SUPPLIED ENTRIES:
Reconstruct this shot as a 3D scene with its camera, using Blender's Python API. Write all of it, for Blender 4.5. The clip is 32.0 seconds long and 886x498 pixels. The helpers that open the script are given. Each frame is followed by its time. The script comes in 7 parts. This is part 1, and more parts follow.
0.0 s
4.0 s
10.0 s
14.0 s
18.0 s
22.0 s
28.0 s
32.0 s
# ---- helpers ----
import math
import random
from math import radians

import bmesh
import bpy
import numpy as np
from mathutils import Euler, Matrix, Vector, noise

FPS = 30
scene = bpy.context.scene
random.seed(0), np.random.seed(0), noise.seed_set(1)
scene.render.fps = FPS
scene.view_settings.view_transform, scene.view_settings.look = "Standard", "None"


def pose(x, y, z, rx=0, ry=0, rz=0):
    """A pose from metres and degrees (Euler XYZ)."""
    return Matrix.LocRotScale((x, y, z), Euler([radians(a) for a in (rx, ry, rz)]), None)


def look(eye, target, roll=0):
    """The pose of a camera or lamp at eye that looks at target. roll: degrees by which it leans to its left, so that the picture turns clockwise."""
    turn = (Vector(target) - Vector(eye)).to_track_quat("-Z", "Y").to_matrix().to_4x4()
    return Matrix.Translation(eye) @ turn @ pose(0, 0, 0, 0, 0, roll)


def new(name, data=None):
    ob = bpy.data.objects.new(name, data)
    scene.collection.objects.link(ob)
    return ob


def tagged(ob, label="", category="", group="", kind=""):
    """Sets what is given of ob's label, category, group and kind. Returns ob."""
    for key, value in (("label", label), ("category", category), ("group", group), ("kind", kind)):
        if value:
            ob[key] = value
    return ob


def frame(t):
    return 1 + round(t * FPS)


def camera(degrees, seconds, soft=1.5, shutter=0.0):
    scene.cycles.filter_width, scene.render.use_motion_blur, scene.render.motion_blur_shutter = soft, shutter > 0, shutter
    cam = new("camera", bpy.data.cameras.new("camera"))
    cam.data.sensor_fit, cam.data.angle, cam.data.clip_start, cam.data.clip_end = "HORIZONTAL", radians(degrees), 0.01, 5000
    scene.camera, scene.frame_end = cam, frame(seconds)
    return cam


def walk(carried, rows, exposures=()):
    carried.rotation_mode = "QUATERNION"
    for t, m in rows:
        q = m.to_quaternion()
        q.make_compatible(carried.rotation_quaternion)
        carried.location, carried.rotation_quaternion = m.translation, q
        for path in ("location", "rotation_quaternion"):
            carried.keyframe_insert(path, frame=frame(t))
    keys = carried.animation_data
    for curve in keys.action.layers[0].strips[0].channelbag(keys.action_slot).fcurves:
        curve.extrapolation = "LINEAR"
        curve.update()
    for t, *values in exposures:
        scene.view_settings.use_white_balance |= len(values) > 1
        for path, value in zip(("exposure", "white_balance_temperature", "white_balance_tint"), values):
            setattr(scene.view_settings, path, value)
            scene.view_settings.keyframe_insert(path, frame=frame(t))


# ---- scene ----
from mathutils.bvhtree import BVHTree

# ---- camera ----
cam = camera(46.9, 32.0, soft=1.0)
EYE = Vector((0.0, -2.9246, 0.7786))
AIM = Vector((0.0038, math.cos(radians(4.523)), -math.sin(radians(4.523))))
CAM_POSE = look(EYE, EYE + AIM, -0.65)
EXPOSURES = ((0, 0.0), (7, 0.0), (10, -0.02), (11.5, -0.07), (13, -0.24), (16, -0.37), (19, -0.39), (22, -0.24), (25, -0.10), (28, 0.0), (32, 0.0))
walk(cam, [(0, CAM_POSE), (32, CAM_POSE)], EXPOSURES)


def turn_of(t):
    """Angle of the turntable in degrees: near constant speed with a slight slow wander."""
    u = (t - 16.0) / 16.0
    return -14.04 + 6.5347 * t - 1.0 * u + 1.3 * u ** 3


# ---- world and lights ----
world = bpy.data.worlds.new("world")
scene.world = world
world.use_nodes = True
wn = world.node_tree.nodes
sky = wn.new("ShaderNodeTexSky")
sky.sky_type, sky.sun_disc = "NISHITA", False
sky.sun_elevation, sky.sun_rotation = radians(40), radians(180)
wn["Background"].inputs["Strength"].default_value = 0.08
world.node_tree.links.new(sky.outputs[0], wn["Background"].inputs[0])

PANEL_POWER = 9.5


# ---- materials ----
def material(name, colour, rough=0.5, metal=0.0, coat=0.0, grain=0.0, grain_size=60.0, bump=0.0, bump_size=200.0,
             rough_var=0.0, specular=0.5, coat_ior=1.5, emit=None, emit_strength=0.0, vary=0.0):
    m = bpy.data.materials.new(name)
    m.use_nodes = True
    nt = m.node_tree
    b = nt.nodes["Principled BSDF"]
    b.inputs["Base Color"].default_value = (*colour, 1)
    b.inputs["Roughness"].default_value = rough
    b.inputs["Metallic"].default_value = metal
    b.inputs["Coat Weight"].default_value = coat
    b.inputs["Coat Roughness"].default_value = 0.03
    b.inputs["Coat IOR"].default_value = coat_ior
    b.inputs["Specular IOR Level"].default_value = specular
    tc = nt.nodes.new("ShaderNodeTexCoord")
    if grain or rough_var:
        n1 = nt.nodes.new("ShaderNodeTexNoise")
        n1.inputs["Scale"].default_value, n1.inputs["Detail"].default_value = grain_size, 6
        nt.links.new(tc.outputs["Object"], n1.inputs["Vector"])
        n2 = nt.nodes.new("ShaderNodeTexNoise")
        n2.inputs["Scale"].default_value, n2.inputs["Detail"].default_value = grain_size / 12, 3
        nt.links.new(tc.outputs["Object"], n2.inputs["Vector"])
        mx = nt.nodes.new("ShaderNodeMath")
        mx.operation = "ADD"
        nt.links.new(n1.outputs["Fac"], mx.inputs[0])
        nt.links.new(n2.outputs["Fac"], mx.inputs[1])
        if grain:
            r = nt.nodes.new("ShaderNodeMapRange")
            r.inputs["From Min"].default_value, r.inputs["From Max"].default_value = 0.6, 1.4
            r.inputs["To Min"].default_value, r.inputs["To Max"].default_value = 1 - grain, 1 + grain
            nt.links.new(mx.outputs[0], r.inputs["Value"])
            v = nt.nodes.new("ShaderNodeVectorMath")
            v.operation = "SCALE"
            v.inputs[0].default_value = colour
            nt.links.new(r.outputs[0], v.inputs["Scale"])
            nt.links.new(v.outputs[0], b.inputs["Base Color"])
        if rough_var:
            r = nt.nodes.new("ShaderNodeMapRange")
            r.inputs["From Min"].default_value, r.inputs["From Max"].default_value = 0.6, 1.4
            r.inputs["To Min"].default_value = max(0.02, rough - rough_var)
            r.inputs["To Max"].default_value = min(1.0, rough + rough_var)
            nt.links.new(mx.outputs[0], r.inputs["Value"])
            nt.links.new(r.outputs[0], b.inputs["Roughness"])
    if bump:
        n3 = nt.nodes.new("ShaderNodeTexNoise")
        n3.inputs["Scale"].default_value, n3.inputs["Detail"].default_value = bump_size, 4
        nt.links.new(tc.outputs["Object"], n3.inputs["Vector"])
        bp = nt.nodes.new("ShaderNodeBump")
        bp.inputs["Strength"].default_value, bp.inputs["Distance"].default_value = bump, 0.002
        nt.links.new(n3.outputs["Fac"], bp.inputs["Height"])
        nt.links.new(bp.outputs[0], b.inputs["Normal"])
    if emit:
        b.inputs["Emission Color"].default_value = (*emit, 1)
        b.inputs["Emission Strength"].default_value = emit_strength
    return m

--

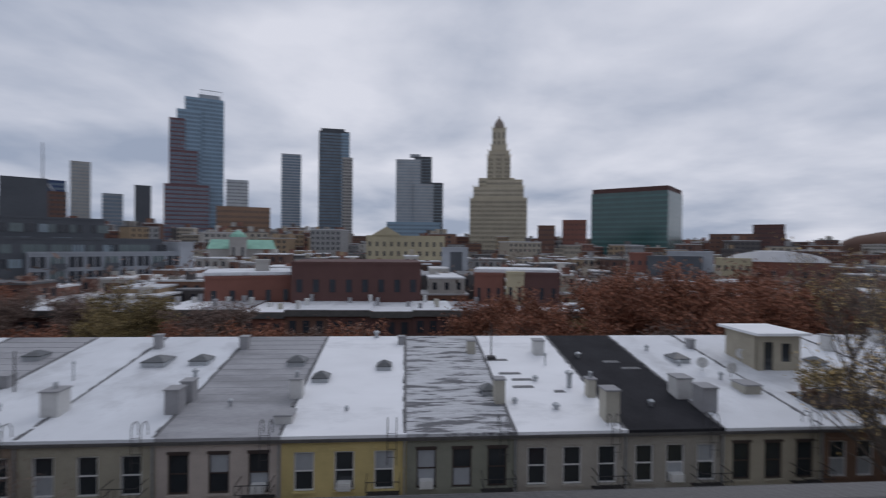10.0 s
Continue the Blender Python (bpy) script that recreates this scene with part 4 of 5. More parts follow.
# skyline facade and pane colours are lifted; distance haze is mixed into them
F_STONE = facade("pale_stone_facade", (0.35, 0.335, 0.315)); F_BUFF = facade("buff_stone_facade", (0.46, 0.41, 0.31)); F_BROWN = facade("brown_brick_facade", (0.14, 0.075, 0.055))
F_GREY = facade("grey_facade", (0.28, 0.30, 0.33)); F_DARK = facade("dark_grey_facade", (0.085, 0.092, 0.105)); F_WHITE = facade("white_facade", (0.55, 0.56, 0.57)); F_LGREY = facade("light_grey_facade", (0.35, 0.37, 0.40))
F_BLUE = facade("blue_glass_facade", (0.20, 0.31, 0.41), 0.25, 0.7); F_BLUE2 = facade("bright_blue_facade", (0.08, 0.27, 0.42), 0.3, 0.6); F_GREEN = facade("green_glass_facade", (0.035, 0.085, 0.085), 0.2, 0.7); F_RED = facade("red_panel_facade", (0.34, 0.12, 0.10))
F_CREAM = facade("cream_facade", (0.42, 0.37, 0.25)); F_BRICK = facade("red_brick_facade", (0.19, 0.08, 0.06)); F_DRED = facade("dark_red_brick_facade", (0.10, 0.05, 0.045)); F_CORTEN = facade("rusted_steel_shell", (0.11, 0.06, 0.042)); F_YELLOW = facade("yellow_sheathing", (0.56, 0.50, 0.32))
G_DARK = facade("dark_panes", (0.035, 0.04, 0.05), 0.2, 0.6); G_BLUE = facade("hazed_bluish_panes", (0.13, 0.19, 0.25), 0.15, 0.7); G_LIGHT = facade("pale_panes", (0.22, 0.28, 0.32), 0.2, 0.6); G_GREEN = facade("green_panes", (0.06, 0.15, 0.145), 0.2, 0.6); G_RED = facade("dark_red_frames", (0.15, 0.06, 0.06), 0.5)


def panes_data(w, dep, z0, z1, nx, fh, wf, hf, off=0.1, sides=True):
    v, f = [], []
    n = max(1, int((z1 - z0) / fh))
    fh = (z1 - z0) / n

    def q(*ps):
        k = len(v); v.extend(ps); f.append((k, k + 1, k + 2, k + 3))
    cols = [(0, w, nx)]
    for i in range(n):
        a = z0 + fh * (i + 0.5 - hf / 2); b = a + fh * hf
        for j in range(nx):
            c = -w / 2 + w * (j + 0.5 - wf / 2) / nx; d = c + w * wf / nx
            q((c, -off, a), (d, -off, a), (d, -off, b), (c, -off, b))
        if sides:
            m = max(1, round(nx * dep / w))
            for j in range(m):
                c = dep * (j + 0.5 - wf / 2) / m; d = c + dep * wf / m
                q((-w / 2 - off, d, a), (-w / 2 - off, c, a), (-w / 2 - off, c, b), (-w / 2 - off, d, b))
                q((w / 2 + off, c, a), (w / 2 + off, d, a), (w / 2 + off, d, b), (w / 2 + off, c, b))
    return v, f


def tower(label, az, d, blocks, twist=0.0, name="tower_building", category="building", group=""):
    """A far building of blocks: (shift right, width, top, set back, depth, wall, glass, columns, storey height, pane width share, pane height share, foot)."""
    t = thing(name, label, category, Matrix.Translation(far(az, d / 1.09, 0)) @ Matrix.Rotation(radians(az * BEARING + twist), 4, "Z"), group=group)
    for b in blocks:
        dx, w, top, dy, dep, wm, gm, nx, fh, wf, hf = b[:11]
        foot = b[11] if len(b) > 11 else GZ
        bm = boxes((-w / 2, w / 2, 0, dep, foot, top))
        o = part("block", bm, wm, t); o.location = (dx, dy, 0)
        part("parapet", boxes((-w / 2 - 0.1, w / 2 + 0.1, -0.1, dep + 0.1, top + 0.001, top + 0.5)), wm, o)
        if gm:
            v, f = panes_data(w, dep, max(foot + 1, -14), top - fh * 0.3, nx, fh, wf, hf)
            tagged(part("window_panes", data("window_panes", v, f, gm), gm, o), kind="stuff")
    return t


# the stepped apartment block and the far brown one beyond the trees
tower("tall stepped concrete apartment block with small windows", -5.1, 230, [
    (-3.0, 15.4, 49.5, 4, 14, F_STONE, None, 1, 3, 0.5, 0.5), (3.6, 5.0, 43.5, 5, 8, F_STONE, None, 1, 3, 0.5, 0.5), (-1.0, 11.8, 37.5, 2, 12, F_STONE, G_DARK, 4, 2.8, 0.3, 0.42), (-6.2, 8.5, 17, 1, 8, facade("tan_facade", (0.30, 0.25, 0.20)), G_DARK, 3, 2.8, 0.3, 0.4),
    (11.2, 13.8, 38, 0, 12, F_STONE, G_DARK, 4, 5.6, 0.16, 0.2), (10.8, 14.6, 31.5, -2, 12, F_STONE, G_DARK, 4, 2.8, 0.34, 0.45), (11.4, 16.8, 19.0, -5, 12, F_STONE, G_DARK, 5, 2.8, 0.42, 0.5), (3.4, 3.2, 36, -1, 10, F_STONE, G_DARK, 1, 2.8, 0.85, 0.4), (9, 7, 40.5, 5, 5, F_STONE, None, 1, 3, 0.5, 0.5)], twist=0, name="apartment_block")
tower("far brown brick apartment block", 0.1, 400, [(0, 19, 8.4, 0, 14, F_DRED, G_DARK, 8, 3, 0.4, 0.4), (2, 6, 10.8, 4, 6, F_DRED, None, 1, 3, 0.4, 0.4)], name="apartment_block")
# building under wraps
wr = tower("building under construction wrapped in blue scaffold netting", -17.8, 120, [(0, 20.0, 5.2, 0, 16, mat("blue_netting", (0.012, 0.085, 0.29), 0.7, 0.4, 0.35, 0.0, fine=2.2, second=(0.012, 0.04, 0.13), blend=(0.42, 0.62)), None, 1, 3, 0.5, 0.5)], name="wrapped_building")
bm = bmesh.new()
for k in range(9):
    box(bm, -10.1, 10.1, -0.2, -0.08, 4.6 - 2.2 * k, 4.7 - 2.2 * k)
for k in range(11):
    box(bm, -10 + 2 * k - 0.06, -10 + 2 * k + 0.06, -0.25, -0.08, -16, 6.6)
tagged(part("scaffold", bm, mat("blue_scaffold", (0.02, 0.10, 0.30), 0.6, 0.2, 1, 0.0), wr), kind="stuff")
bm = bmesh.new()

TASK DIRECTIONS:
Give back exactly the lines from the line that has "for t, *values" to the line that has "setattr(scene.view_settings, path, value)", both included, and leave out all others.

COMPLETE RESPONSE:
    for t, *values in exposures:
        scene.view_settings.use_white_balance |= len(values) > 1
        for path, value in zip(("exposure", "white_balance_temperature", "white_balance_tint"), values):
            setattr(scene.view_settings, path, value)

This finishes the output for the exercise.